La vieille école, fille du progrès, du temps où les filles n'avaient pas encore droit à l'enseignement laïque et où la "salle d'asile" n'était pas encore une maternelle. La vieille école si nouvelle, que la commune l'inaugura vers 1880, sur le site du vieux cimetière où longtemps remontèrent les petites perles de verre des couronnes mortuaires. La vieille école fréquentée par le grand-père Jean et son cousin Étienne au milieu des années 1900 (Jean est né en 1897). Puis vint le tour de mon père, vers 1930... l'avait-on agrandie alors ? Par la montée d'un étage ? C'est celle que je connus, de 1956 à 1960... Puis mes fils au début des années 80. Certains de mes condisciples arrivaient des campagnes, le cartable à la main et dans l'autre, une manne d'osier rectangulaire d'un volume gênant pour des bras encore courts. Des vendanges au 14 juillet, ils portaient la saquette, le repas emporté. 

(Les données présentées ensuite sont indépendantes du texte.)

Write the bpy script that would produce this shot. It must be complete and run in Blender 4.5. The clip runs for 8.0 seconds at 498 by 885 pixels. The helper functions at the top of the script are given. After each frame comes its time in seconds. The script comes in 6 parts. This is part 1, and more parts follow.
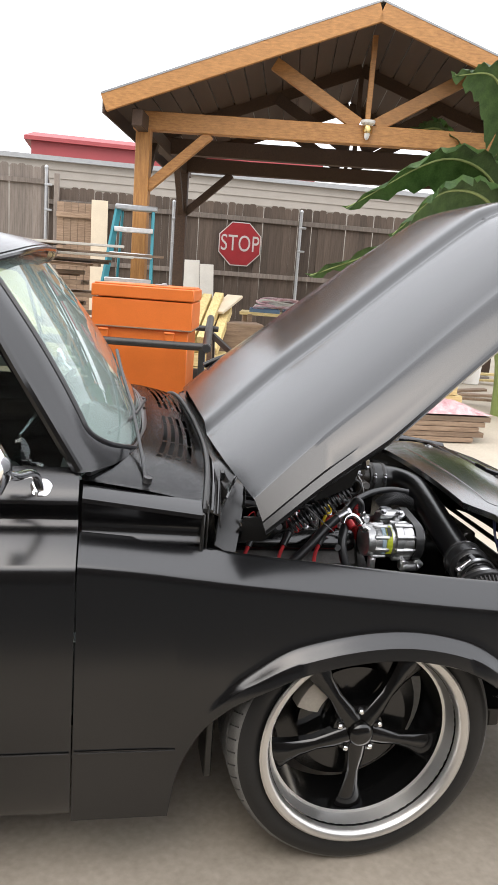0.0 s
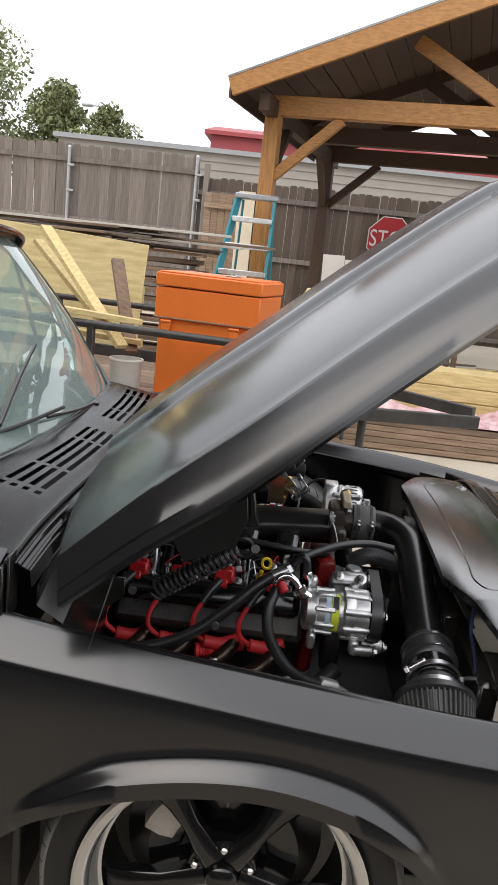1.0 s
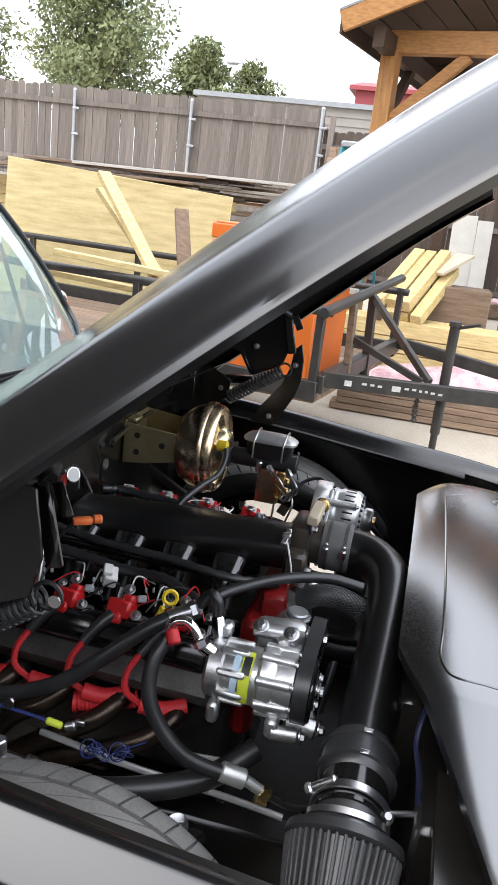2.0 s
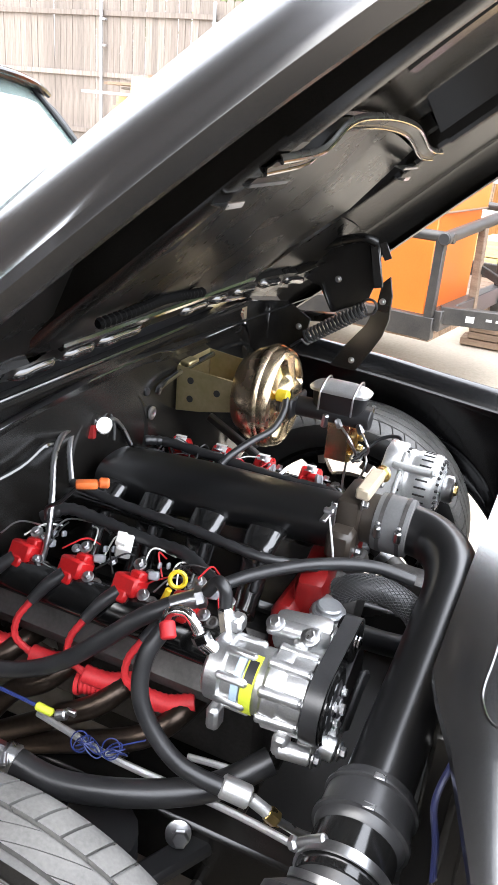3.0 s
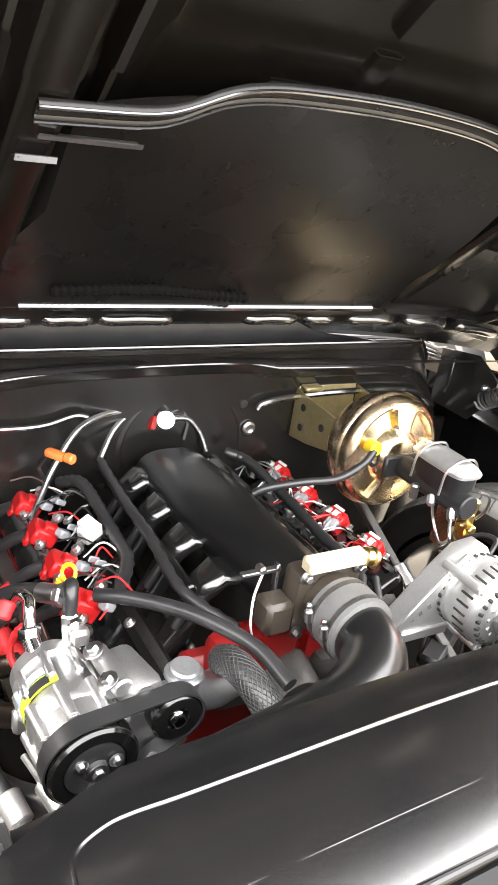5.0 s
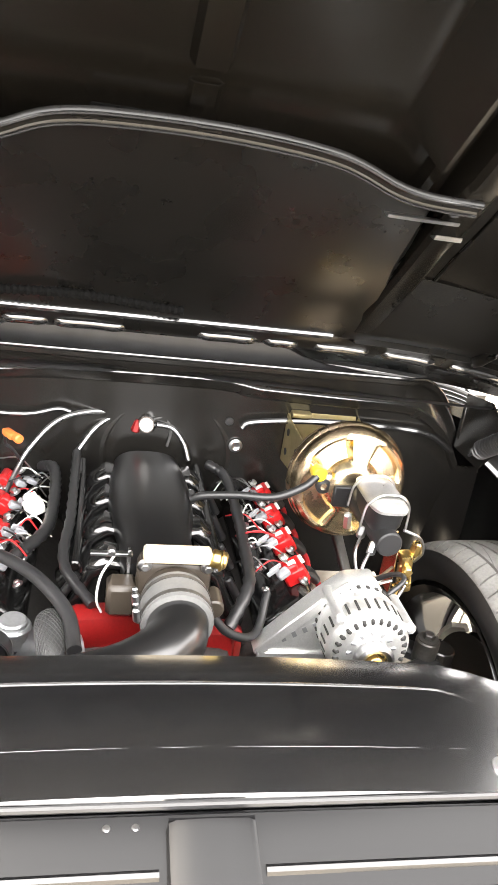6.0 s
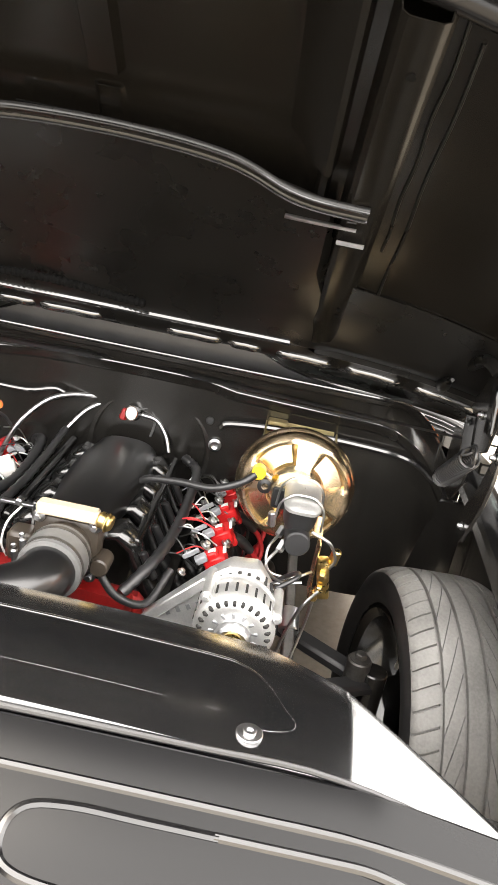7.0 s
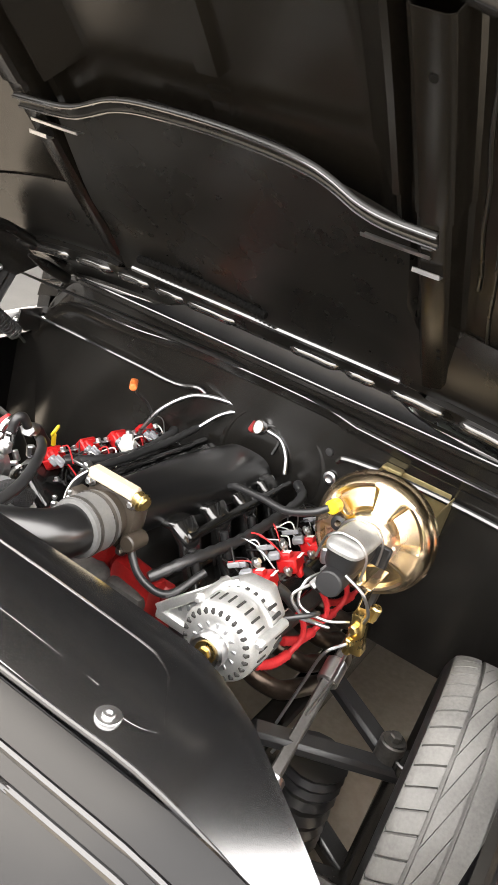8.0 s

Ils ne doivent pas être aussi encombrés mais ils sont chargés, Étienne et Jean, à pied. Suivent-ils le bord de la garrigue ou le cours, le fossé pratiquement toujours à sec du ruisseau lié à l'ancien étang fermé de Fleury ? Nous les accompagnons sur le retour, au moment de traverser la Clape, pour continuer le trajet, poursuivre le voyage intime dans ce qu'il y a à passer de son lignage vers sa postérité.   


 

Deux choses : d'abord la surprise de ce joli chêne, ensuite, celle, cachée aux grands flux, d'un calvaire suite à un un décès, sur le chemin même : un homme jeune (24 ans), le 16 avril 1868... à trois heures du matin...  http://chroniquesdeperignan.free.fr/Calvaires/croix_de_molveau.html 

Le vélo cadenassé et caché dans les fourrés, il faut continuer à pied le long d'une propriété grillagée, celle avec cette bâtisse aux airs de manoir empâté, qu'on voit de trop loin, une insulte de parvenu aux humbles bergeries qui se fondaient jadis dans le paysage. Ce n'est pas bien aimable de ma part, c'est à cause du grillage et, en prime, à ce panneau, derrière, voulant impressionner, et qui voudrait dissuader de passer... 

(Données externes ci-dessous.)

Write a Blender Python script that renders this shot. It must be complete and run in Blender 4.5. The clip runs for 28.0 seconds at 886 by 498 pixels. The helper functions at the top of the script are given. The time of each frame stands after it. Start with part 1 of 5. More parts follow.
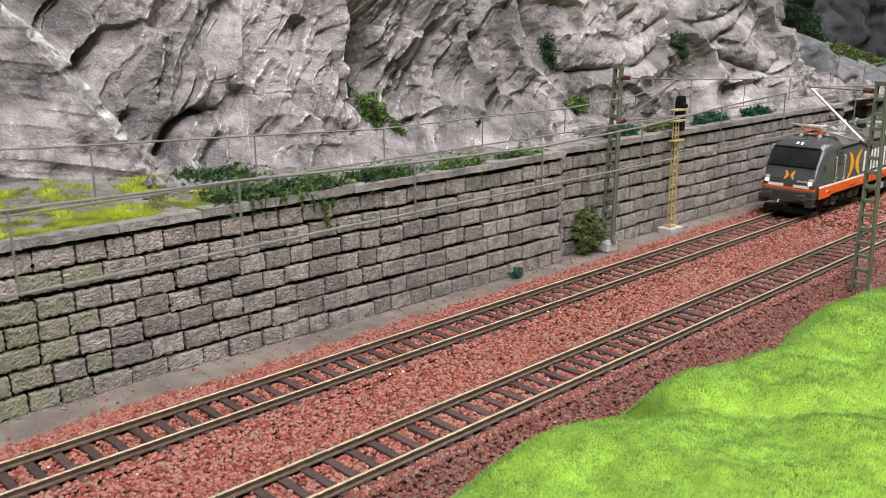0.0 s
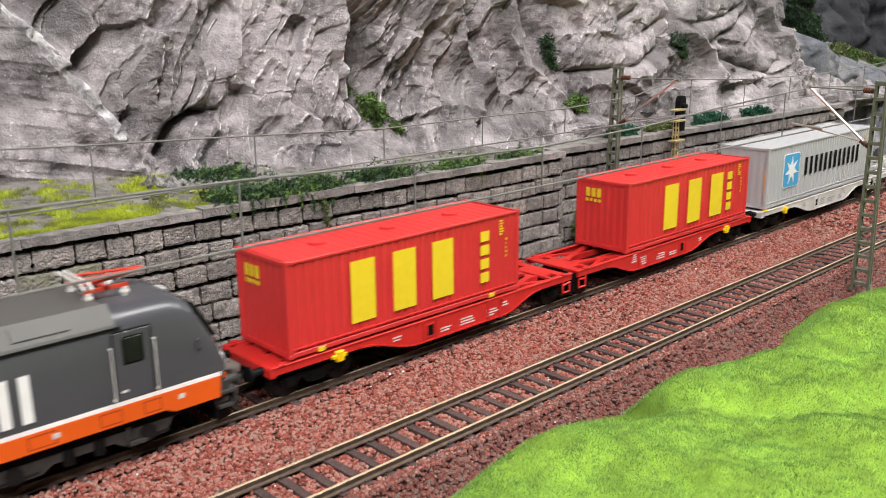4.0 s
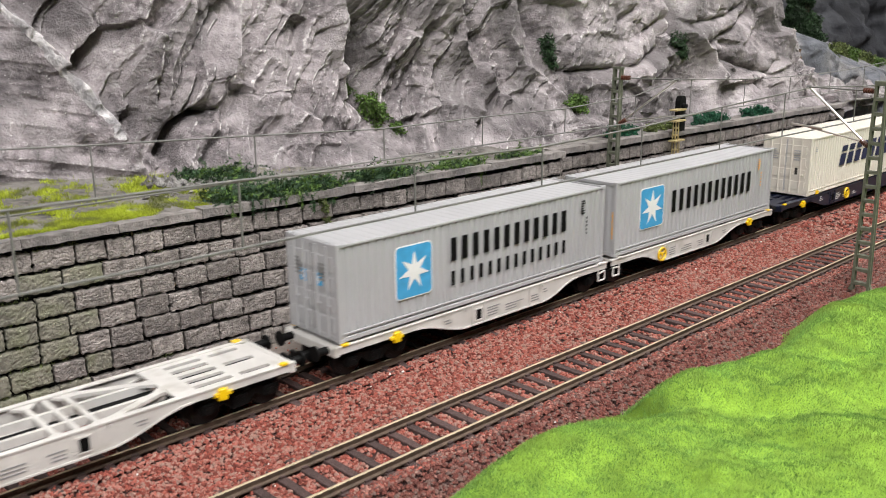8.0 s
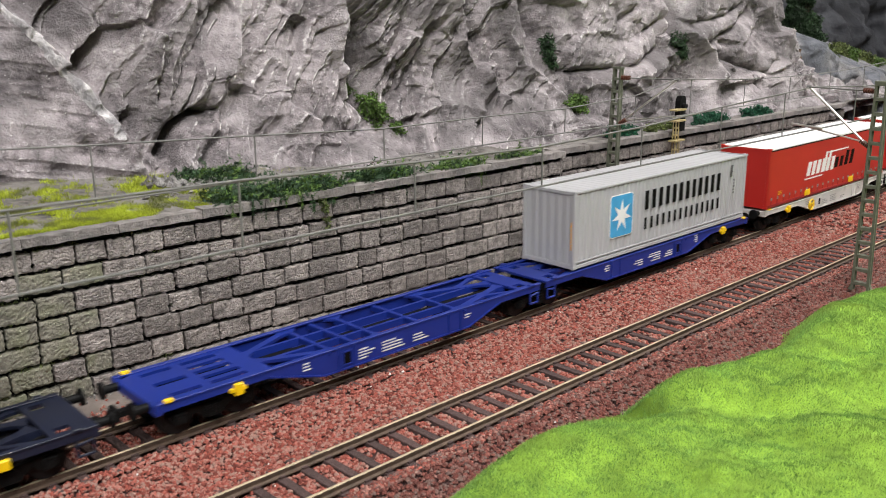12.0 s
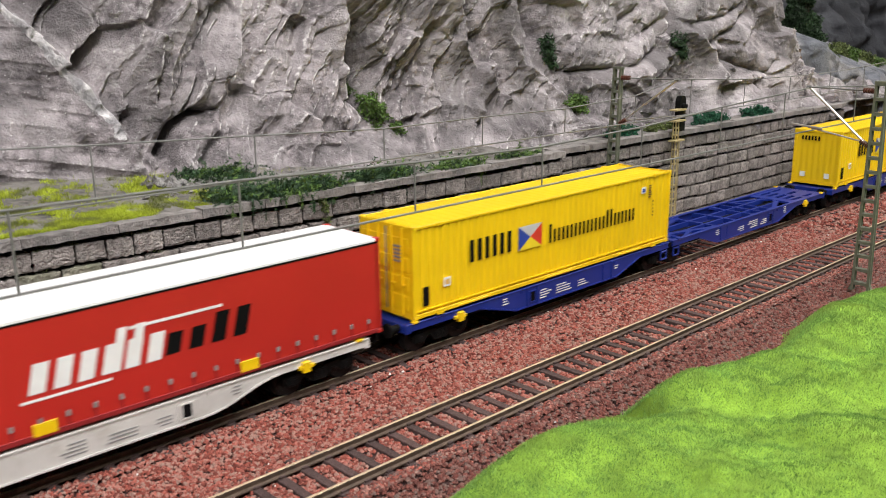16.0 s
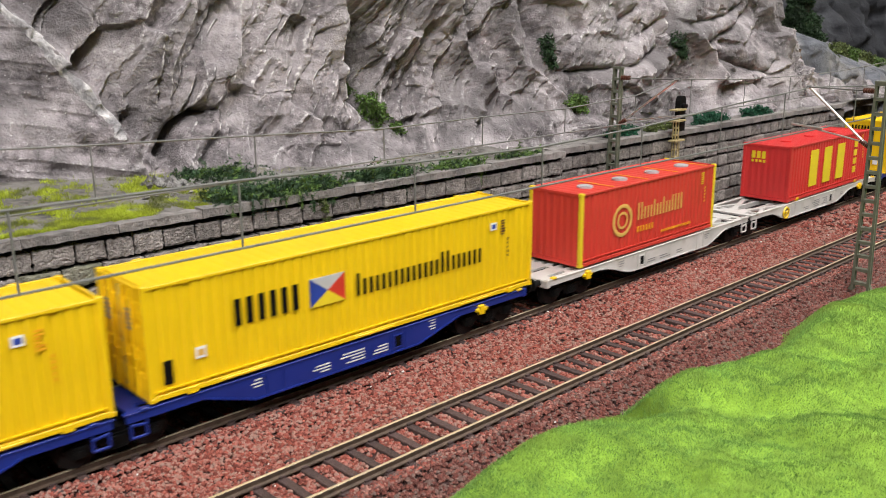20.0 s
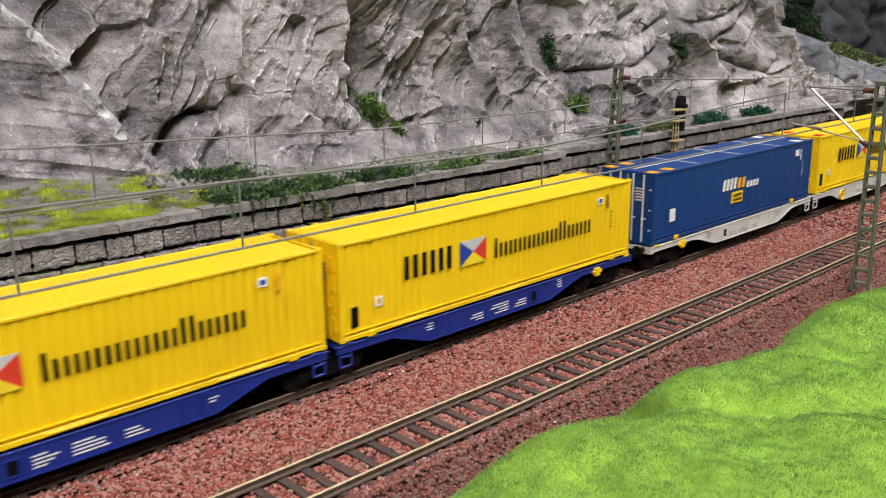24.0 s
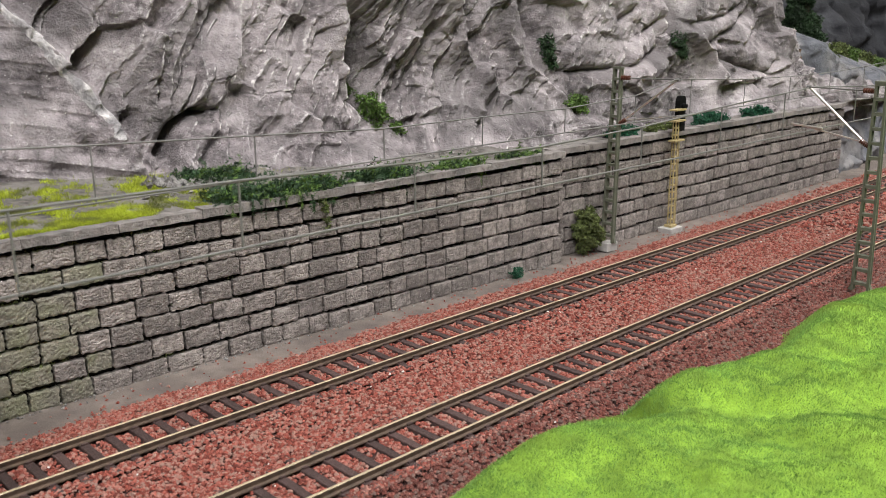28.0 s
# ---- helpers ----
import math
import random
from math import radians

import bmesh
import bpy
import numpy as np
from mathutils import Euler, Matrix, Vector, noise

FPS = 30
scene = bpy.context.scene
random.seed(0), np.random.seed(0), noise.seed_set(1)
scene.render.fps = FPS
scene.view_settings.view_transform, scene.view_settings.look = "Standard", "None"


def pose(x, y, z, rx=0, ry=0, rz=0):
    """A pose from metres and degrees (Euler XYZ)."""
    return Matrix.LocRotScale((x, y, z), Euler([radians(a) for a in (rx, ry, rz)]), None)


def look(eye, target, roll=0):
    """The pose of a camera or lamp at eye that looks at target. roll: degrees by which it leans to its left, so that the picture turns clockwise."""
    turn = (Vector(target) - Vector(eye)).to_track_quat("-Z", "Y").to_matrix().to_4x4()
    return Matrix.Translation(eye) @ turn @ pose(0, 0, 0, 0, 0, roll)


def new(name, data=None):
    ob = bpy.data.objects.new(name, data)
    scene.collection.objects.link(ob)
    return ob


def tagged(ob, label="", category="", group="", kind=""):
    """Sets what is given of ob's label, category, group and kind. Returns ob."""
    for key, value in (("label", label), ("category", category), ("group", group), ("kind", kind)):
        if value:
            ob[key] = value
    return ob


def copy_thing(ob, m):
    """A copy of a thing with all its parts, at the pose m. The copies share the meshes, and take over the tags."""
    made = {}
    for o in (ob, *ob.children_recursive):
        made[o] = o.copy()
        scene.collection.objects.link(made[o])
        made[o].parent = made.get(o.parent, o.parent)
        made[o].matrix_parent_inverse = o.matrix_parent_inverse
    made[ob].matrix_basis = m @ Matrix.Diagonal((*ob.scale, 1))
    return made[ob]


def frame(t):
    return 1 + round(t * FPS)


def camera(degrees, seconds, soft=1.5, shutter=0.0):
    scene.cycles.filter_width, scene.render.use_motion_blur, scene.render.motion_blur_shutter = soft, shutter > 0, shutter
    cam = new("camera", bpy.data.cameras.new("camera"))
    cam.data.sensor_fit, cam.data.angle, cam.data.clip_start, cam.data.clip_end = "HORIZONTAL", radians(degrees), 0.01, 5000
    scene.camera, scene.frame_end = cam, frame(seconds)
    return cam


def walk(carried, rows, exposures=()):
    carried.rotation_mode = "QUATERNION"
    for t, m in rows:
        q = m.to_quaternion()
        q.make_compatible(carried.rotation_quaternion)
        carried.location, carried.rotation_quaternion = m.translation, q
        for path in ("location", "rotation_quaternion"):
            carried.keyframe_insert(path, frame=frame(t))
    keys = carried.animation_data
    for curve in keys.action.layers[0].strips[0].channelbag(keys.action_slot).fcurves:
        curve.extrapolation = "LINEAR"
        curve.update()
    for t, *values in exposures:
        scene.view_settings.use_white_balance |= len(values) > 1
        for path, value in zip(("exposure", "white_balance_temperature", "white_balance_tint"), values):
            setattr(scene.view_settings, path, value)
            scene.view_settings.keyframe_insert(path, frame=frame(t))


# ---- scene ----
# A model railway in 1:87 on a layout in a room. Lengths in the code below are millimetres; K turns them into metres.
K = 0.001
cam = camera(53.4, 28.0, soft=0.4, shutter=0.28)
cam.data.dof.use_dof, cam.data.dof.focus_distance, cam.data.dof.aperture_fstop = True, 0.36, 40.0
EYE = Vector((0.0, -0.2309, 0.1154))
AIM = Vector((0.66360, 0.70328, -0.25501))
walk(cam, [(0.0, look(EYE, EYE + AIM, -0.592)), (28.0, look(EYE, EYE + AIM, -0.592))], [(0.0, -0.18), (5.0, -0.20), (10.0, -0.36), (28.0, -0.42)])

# ---- light ----
world = bpy.data.worlds.new("room_air")
scene.world = world
world.use_nodes = True
world.node_tree.nodes["Background"].inputs["Color"].default_value = (1.0, 0.98, 0.96, 1)
world.node_tree.nodes["Background"].inputs["Strength"].default_value = 0.25
# unseen lamps at assumed places; the last was added to brighten left-facing ends
LAMPS = [(0.30, -0.50, 1.05, 12.0), (0.85, -0.25, 1.05, 9.5), (1.60, -0.60, 1.05, 6.0), (-0.80, -0.85, 1.05, 42)]
for lx, ly, lz, watts in LAMPS:
    lamp = bpy.data.lights.new("tube_light", "AREA")
    lamp.shape, lamp.size, lamp.size_y, lamp.energy, lamp.color = "RECTANGLE", 1.2, 0.30, watts, (0.985, 0.975, 0.975)
    new("tube_light", lamp).matrix_world = pose(lx, ly, lz)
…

Voyez-vous un chemin derrière le grillage ? Ou alors est-ce pour celui d'où la photo a été prise et dont l'accès n'est pas interdit ? Cela n'est pas sans rappeler des on-dit, vieux d'une vingtaine d'années, à propos de chemins échangés ou cédés entre la mairie et les privés... Médisances de la part des pedzouilles du coin sûrement... Personnellement, j'ai un service à demander à la municipalité, l'opacité ne faisant pas bon ménage avec le vivre ensemble, à savoir qu'elle fasse connaître, même sans trop inciter, les chemins libres d'accès...En attendant, pour la forme, serait-ce protéger de planter un ou deux bons clous dans un pauvre arbre, d'autant plus quand on a les moyens d'une vidéosurveillance ? C'est à prendre bien sûr de la part du pedzouille, du natif buté et borné que je suis... 

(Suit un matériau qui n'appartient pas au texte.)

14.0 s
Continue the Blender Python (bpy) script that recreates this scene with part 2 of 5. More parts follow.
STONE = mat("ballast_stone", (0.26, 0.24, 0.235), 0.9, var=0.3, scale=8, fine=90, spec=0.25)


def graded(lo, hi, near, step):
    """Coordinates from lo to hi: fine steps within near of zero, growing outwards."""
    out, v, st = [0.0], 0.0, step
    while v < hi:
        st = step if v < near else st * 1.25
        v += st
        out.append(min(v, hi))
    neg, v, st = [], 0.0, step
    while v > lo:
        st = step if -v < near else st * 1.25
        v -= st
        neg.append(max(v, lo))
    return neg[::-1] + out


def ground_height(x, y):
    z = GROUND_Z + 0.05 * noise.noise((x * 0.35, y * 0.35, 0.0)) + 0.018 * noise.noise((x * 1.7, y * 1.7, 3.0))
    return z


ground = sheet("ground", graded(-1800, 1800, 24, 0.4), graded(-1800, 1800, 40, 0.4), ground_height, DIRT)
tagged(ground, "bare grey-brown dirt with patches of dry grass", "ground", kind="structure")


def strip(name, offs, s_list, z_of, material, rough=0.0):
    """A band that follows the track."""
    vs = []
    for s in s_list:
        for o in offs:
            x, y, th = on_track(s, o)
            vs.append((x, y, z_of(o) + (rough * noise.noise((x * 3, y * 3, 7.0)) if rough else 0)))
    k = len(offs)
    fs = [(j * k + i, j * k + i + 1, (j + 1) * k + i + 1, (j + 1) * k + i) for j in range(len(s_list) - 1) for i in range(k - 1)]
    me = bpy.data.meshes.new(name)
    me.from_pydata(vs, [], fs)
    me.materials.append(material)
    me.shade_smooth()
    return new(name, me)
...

Quelle idée aussi de vivre assez vieux pour avoir connu le coin un demi-siècle en arrière ! Il est vrai, une époque classique, avec ses riches se démarquant toujours des autres, pour le dire sans aborder de front les libertés, égalités et autres fraternités trop bien claironnées, du temps où les grands propriétaires prenaient un soin jaloux de leurs landes et garrigues. Pour le gibier, pour s'adonner au plaisir de la chasse, ils invitaient, souvent des édiles, non sans arrière-pensées. Afin d'assurer un bon tableau final, ils payaient un garde à temps plein, compétent pour aider la nature, limiter les nuisibles qu'ils soient animaux ou braconniers... Au Courtal-Naout, la bergerie d'en haut et non une insignifiante "cour" comme le prétend le site du manoir empâté, le garde d'alors, autodidacte et toujours en quête de partage humaniste, m'avait invité pour une visite... jusqu'à m'indiquer un champ certainement destiné à nourrir la sauvagine mais où, dans les chardons, poussaient les couderles (du nom occitan désignant, sauf erreur, le pleurote du panicaut). En montant vers la Barre de Saint-Pierre, il m'avait signalé, non sans évoquer Socrate et les condamnés à mort, des pieds de grande cigüe aux alcaloïdes mortels. Certains auront reconnu Pierre Bilbe, dont le souvenir vient souvent à ma rencontre, ici, sur les chemins de mon grand-père Jean.